• [Work instructions]: Note each line where "category" appears, and copy it.

'''

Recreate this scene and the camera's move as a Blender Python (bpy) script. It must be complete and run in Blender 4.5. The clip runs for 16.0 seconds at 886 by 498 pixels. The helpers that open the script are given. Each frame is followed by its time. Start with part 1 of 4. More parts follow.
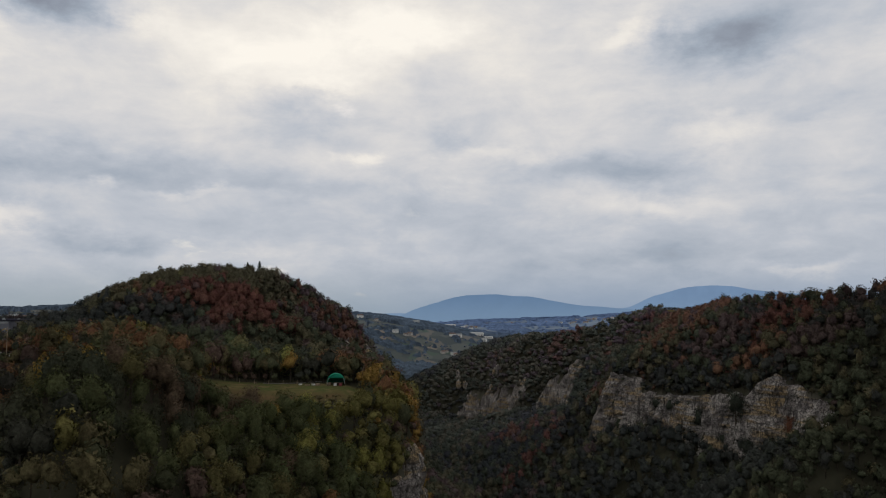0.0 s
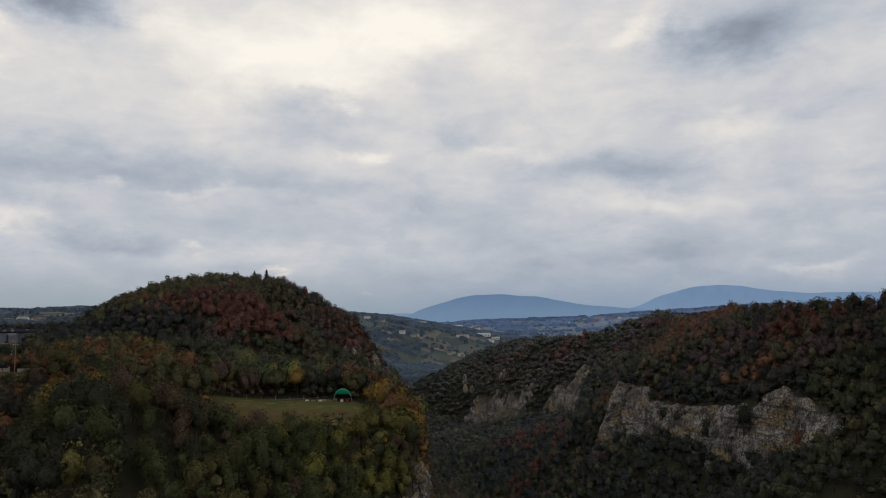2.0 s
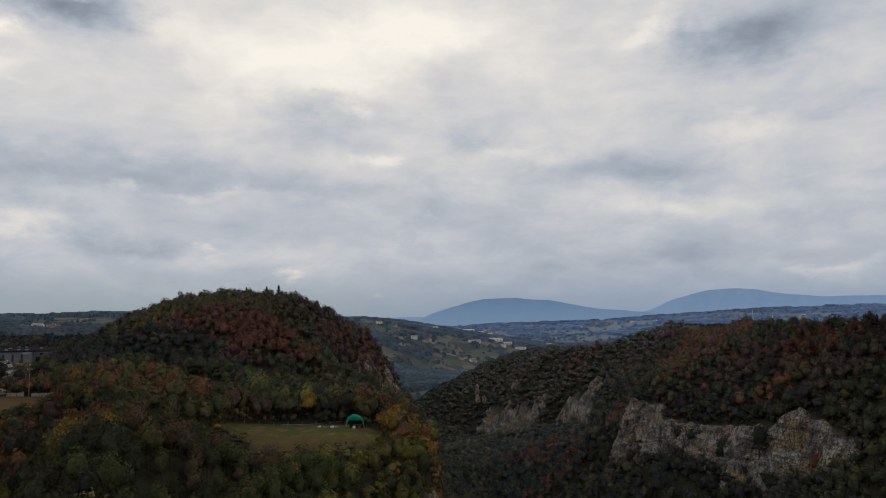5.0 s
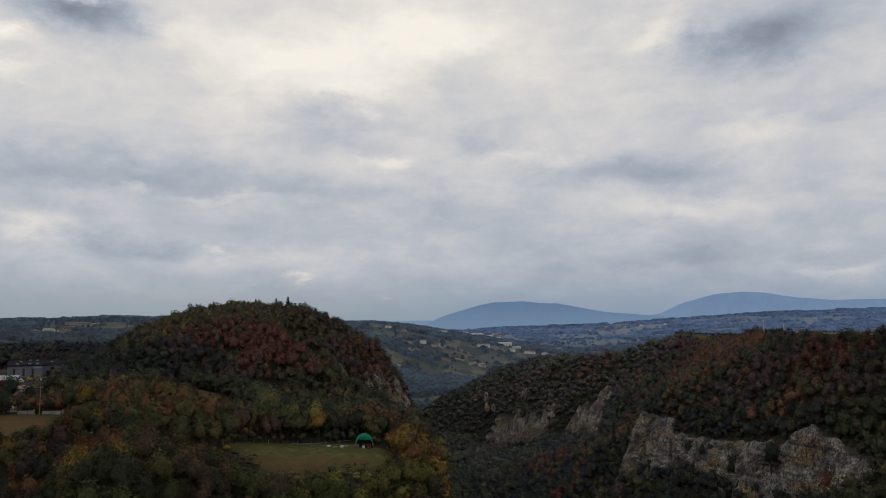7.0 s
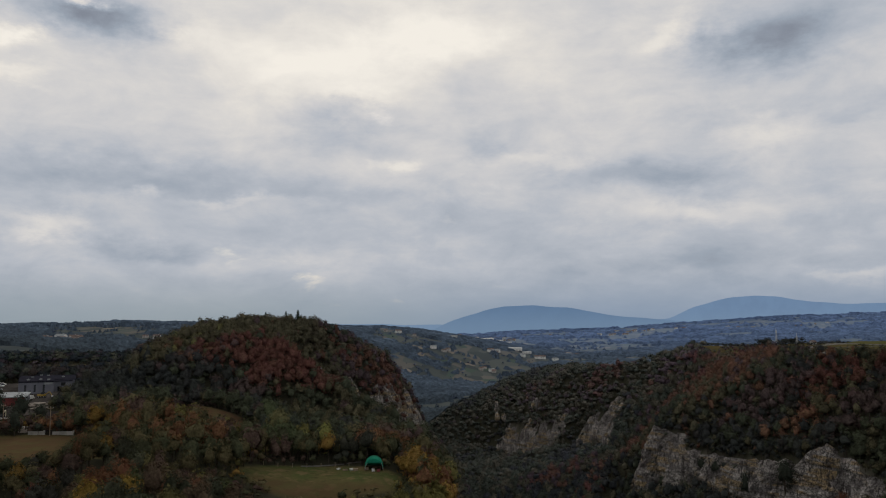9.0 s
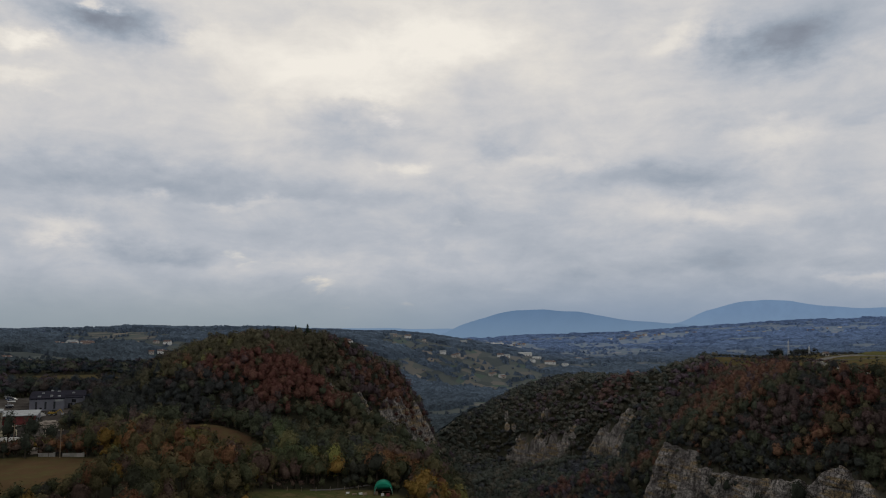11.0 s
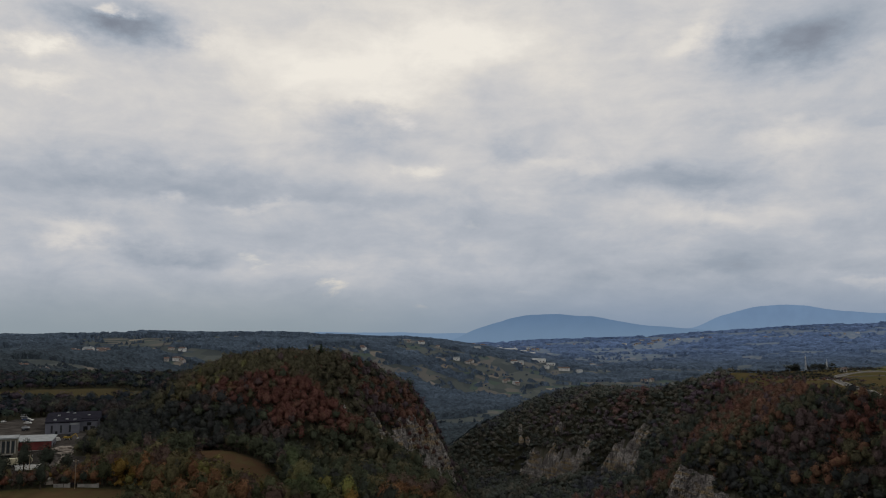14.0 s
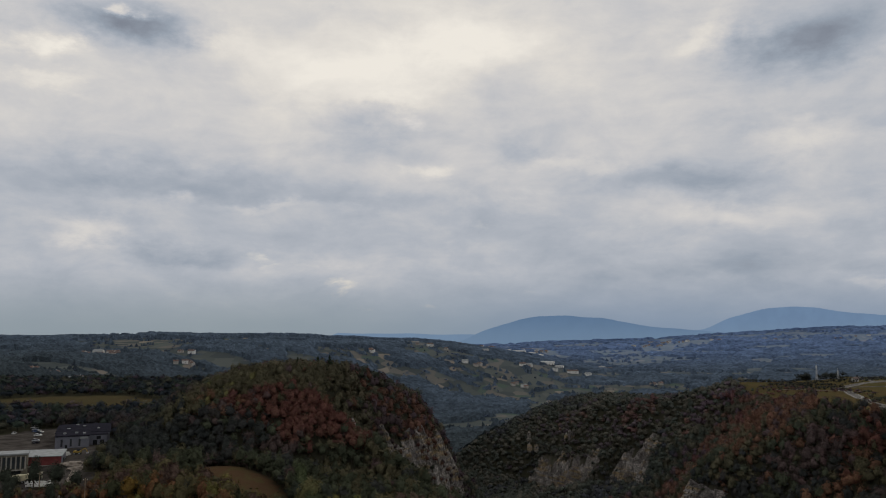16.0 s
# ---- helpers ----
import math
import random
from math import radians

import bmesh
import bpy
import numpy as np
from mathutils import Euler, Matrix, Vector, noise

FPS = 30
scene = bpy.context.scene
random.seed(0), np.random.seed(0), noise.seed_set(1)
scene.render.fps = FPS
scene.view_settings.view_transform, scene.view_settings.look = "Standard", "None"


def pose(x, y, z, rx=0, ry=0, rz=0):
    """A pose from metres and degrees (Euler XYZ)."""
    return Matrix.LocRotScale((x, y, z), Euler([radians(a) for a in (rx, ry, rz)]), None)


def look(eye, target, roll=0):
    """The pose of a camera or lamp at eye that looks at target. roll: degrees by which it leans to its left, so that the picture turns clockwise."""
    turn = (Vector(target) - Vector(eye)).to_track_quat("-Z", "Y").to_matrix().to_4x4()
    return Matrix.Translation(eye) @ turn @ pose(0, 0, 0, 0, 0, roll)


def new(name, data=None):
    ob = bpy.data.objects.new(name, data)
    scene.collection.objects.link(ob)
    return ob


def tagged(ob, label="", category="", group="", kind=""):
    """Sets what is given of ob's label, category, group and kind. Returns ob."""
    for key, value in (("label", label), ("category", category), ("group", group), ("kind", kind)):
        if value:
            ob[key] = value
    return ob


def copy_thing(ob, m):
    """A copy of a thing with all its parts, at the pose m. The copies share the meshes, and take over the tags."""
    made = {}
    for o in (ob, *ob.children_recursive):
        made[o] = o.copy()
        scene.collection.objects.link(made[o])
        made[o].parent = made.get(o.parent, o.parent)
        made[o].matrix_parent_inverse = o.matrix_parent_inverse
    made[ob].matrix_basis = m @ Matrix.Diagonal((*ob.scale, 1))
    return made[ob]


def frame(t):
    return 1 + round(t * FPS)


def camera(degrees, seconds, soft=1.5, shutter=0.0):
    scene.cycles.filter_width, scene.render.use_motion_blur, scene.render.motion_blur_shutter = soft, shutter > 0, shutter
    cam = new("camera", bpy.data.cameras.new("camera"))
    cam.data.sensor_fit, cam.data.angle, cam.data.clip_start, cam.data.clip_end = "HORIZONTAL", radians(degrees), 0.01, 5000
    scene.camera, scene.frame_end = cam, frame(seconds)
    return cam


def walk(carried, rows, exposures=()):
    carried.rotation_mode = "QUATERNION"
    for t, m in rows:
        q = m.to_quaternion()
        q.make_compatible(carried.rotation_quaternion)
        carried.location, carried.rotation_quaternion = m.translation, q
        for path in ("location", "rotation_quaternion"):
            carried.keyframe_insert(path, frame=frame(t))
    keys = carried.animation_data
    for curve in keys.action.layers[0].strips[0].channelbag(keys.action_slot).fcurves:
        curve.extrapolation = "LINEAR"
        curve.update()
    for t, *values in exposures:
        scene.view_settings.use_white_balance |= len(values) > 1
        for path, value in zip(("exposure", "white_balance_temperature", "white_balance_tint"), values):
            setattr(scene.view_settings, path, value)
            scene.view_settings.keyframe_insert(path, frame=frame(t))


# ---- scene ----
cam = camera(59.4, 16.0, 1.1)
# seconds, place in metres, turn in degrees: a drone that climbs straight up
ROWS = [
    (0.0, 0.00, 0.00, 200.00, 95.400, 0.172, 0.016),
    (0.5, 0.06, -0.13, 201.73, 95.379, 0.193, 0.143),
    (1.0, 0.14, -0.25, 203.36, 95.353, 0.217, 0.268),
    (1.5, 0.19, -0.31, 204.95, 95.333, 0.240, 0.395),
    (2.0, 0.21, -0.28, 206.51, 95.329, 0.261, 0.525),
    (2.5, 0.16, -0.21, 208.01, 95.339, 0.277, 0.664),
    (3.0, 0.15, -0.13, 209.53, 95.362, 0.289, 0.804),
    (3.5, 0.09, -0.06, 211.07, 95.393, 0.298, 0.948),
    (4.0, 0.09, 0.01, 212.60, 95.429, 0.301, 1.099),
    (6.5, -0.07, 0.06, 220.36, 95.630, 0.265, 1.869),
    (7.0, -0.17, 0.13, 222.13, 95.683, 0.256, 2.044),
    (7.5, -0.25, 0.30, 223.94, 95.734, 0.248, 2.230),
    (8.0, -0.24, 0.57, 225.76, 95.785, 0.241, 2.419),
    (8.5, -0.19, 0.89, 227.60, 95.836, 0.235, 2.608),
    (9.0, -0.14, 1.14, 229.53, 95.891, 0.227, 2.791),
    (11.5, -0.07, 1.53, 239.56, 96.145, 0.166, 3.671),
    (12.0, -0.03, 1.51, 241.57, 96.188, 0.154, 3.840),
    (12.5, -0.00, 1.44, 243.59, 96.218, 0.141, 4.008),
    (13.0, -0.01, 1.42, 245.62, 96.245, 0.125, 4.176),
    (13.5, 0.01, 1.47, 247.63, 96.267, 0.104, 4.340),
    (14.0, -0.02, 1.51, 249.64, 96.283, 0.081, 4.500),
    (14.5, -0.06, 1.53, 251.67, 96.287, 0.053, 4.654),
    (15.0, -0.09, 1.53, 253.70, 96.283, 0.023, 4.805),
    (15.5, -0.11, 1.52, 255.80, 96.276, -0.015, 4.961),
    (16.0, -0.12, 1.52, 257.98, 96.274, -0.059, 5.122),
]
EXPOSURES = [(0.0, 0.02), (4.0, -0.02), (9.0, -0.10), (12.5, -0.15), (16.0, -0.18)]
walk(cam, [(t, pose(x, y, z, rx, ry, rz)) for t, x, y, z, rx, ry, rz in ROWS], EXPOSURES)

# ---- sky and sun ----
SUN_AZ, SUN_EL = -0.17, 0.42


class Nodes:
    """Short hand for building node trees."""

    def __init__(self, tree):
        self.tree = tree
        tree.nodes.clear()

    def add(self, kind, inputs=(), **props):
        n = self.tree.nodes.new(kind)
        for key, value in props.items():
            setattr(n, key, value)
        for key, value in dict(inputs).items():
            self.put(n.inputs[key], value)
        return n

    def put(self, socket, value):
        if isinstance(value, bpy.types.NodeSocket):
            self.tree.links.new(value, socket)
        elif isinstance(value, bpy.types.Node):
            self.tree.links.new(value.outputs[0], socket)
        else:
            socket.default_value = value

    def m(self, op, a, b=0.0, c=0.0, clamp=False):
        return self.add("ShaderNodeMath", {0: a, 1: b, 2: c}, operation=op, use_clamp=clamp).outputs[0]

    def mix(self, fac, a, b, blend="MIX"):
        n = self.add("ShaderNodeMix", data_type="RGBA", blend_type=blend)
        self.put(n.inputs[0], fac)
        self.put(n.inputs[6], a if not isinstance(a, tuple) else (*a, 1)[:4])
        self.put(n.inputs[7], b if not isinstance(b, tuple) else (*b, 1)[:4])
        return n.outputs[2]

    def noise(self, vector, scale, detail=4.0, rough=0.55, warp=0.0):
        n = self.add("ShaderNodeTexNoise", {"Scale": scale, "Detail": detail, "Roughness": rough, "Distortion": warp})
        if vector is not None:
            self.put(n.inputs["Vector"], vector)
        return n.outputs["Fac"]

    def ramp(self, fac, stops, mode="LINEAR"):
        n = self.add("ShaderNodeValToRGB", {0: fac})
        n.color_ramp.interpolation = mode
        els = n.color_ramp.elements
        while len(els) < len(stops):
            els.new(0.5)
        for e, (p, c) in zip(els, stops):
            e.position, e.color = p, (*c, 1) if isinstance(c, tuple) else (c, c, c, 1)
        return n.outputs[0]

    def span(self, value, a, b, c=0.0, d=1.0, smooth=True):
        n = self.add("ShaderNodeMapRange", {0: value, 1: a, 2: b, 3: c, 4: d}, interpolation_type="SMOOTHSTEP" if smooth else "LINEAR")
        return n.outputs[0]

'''

• [Answer to this task]:
def tagged(ob, label="", category="", group="", kind=""):
    """Sets what is given of ob's label, category, group and kind. Returns ob."""
    for key, value in (("label", label), ("category", category), ("group", group), ("kind", kind)):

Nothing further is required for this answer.